What’s more, Bessembinder found that Amazon’s annualized return through 2016 was 37.4 percent, the highest of all the top 30 wealth creators. That is partly because Amazon hasn’t existed for that long: It’s easier to sustain fast growth for shorter periods. Exxon, for example, which has created more than $1 trillion in wealth for shareholders since 1926, more than any other company, ground out its gains at a slower pace: It has an annualized return of only 11.9 percent, Bessembinder said.
Even after the earnings blip Thursday, Amazon’s value in the market has skyrocketed this year. It has risen more than 36 percent. “If it holds onto those gains, we can expect that it will climb higher on the cumulative wealth creation list,” he said.
Of course, while Amazon’s market power has been wonderful for its own investors, it has damaged many of its competitors — diminishing the wealth of shareholders of those companies.
Consider how Amazon’s cumulative stock returns dwarf those of its retail competitors and the overall market. Using Thomson Reuters data, I calculated that over the last 15 years through Tuesday, Amazon returned more than 8,200 percent, compared with 125 percent for Walmart, 2.2 percent for Sears, and 302 percent for the Standard & Poor’s 500-stock index, dividends included.
If you had invested $1,000 in Amazon in July 2002 — and had held onto your shares — that money would be worth $83,000 today.

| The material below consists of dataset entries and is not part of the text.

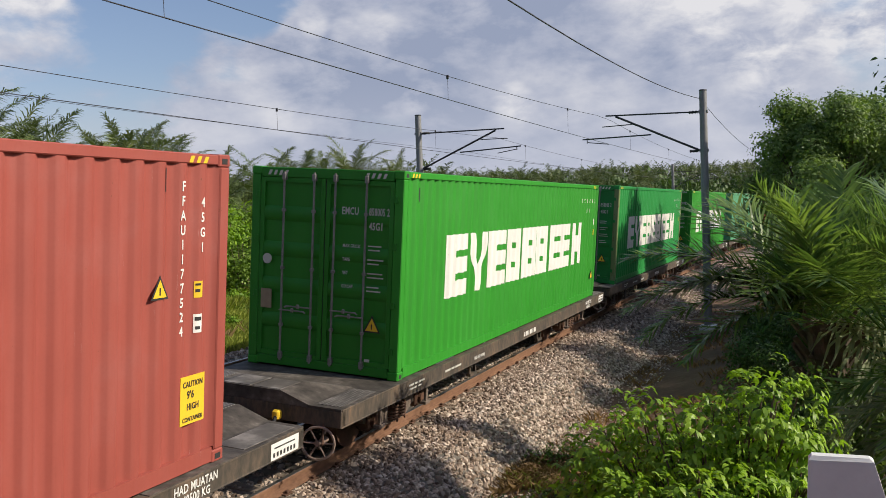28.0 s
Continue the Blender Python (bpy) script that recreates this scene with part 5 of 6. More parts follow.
# right-hand bank
blades("dry_grass", 23, scatter(23, 52000, 2.4, 5.6, 4, 13.5, 0.36, 1.1), 0.04, 0.18, 1.4, WEED_RED, "dry brown grass at the edge of the ballast")
blades("dirt_grass", 25, scatter(25, 9000, 2.6, 5.6, 11, 34, 0.5, 1.3), 0.04, 0.14, 1.2, WEED_RED, "sparse dead grass on bare brown earth")
blades("bank_grass", 24, scatter(24, 30000, 2.2, 5.8, 4, 13, 0.48, 1.1), 0.04, 0.18, 0.9, GRASS, "green weeds at the edge of the ballast")
CREEP = [shrub_mesh("creeper_leaves", 90 + k, 900, lumps(90 + k, 7, 0.75, 0.75, 0.5, 0.18, 0.32), 0.065, (LEAF_MID, WEED_RED, LEAF_DARK)[k]) for k in range(3)]
CREEP_STEM = stems(19, 6, 0.6, 0.3, 0.008).mesh("stem")
rb = random.Random(17)
for i in range(64):
    y = 4.6 + 9 * rb.random() ** 1.2
    x, yy, z = off_track(rb.uniform(2.75, 5.2), y)
    shrub(CREEP[rb.choice((0, 1, 1, 2))], CREEP_STEM, turn(x, yy, z - 0.03, rb.uniform(0, 360), rb.uniform(0.35, 0.8)), "low creeping weed with small leaves", "creeping weeds on the bank", "creeping_weed")

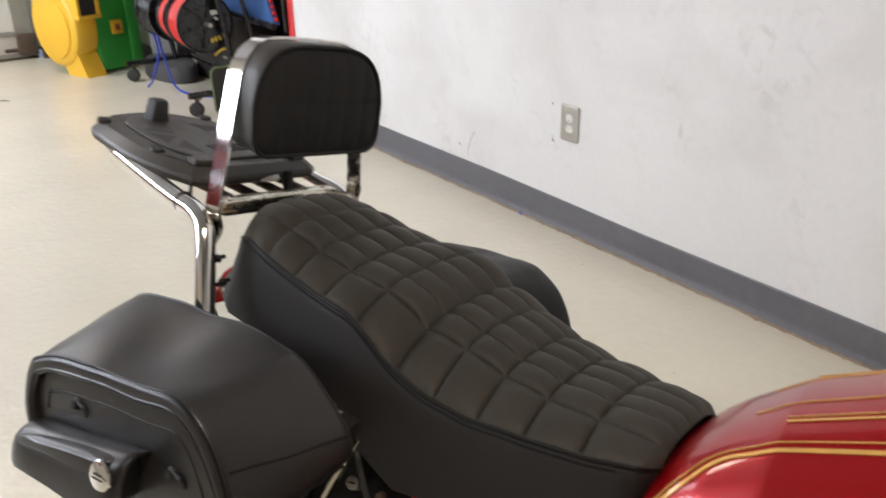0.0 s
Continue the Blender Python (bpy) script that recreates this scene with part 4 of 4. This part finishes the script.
    for y in (0.235, 0.20, 0.13, 0.075):
        xa = s * (xi + x_in[1] * y)
        part("buckle", boxed(*sorted((xa, xa - s * 0.004)), y, y + 0.006, 0.641, 0.647, 0.0012), M_STEELPLATE, bag)
    part("inner_strap", loft([[(s * (xi + x_in[1] * y - o), y, z) for o, z in ((-0.002, 0.630), (0.0005, 0.630), (0.015, 0.52), (0.012, 0.52))] for y in (0.25, 0.04)]), M_BAG, bag)
    part("yoke_strap", loft([[(s * 0.140, y, z) for y, z in ((-0.026, 0.605), (0.19, 0.650), (0.19, 0.643), (-0.026, 0.597))], [(s * (x_in[0] + 0.006 + x_in[1] * y), y, z) for y, z in ((-0.022, 0.586), (0.21, 0.62), (0.21, 0.612), (-0.022, 0.578))]]), M_BAG, bag)
    return bag


LEFT_IN = [(0.318, 0.53), (0.326, 0.62), (0.334, 0.668), (0.31, 0.692), (0.257, 0.7015), (0.153, 0.700), (0.087, 0.700), (0.047, 0.694), (0.01, 0.682), (-0.034, 0.639), (-0.058, 0.611), (-0.059, 0.588), (-0.030, 0.562), (0.047, 0.542), (0.25, 0.525)]
LEFT_OUT = [(0.322, 0.518), (0.338, 0.576), (0.325, 0.624), (0.302, 0.640), (0.259, 0.653), (0.175, 0.656), (0.113, 0.661), (0.066, 0.664), (0.036, 0.657), (0.011, 0.638), (-0.012, 0.604), (-0.029, 0.56), (-0.023, 0.512), (0.052, 0.481), (0.228, 0.486)]
saddlebag(-1, LEFT_IN, LEFT_OUT, (0.212, 0.0), (0.358, 0.0), "creased black leather saddlebag with chrome concho, lid closed")
RIGHT_IN = [(0.276, 0.5), (0.286, 0.58), (0.29, 0.665), (0.28, 0.695), (0.234, 0.705), (0.13, 0.708), (0.07, 0.708), (0.041, 0.704), (0.018, 0.693), (-0.004, 0.665), (-0.026, 0.6), (-0.034, 0.53), (-0.018, 0.49), (0.041, 0.48), (0.214, 0.484)]
RIGHT_OUT = [(0.193, 0.52), (0.205, 0.598), (0.216, 0.687), (0.204, 0.698), (0.154, 0.701), (0.113, 0.701), (0.085, 0.699), (0.049, 0.697), (0.015, 0.69), (-0.029, 0.66), (-0.058, 0.608), (-0.06, 0.558), (-0.034, 0.509), (0.04, 0.49), (0.143, 0.492)]
saddlebag(1, RIGHT_IN, RIGHT_OUT, (0.207, 0.03), (0.3594, 0.10), "smooth black leather saddlebag hanging beside the seat")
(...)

By comparison, $1,000 invested in the entire Standard & Poor’s 500stock index, with dividends, would amount to $4,100 — not a bad performance, until you look at the gaudy Amazon returns. Far worse, if you had put the money in Walmart shares, your investment would be worth only $2,250. And if you had stuck with Sears during all of its travails, you would be almost where you started, with $1,022.
Those figures aren’t adjusted for inflation, however, so the Sears return is more miserable than it looks. The Bureau of Labor Statistics calculator shows that $1,022 is worth only $751 in 2002 dollars. Ouch. (To be fair, the $83,000 in current Amazon cash is about $61,000 in 2002 dollars. But that’s still an eye-popping sum.)
Bespoke Investment Group, a stock market research firm, has another way of comparing Amazon’s stock returns with those of its retail competitors. It has built the Death by Amazon Index, which it describes as “a way to track the performance of the companies most affected by the rise of Amazon.com.” Those companies — there are now 54 of them — include Barnes & Noble, Costco, Best Buy, GameStop, Macy’s, Nordstrom, Sears, Target, CVS Caremark, Rite Aid and Walmart.
The numbers are stark. The Death by Amazon Index has declined 18.9 percent through Monday – trailing Amazon by almost 55 percentage points.
No Amazon investor has as much money in the company, or has benefited as much from the stock’s rise, as Bezos. He owned 16.7 percent of the company in May 2017, according to a Securities and Exchange Commission filing. His stake is worth more than $80 billion, according to Bloomberg, accounting for the bulk of his personal wealth.
His stake in Blue Origin, the spaceflight firm, is worth an additional $3 billion, Bloomberg said. His net worth hovers around $90 billion, placing him neck and neck with Bill Gates, the founder of Microsoft.
Unlike Gates, who has diversified his portfolio and has been giving money to charity at a rapid pace, Bezos continues to bet heavily on Amazon. As Thursday’s earnings report showed, that does entail risk. The company’s ever-expanding retail operations are sapping its profits, but it has been raking in earnings through cloud computing. As has been the case since Amazon’s inception, it pays no dividends, instead plowing cash back into the company’s core.
For now, the mighty Amazon wealth-creation machine continues to roar. Whatever happens next, this is already one of the great tales in the history of capitalism.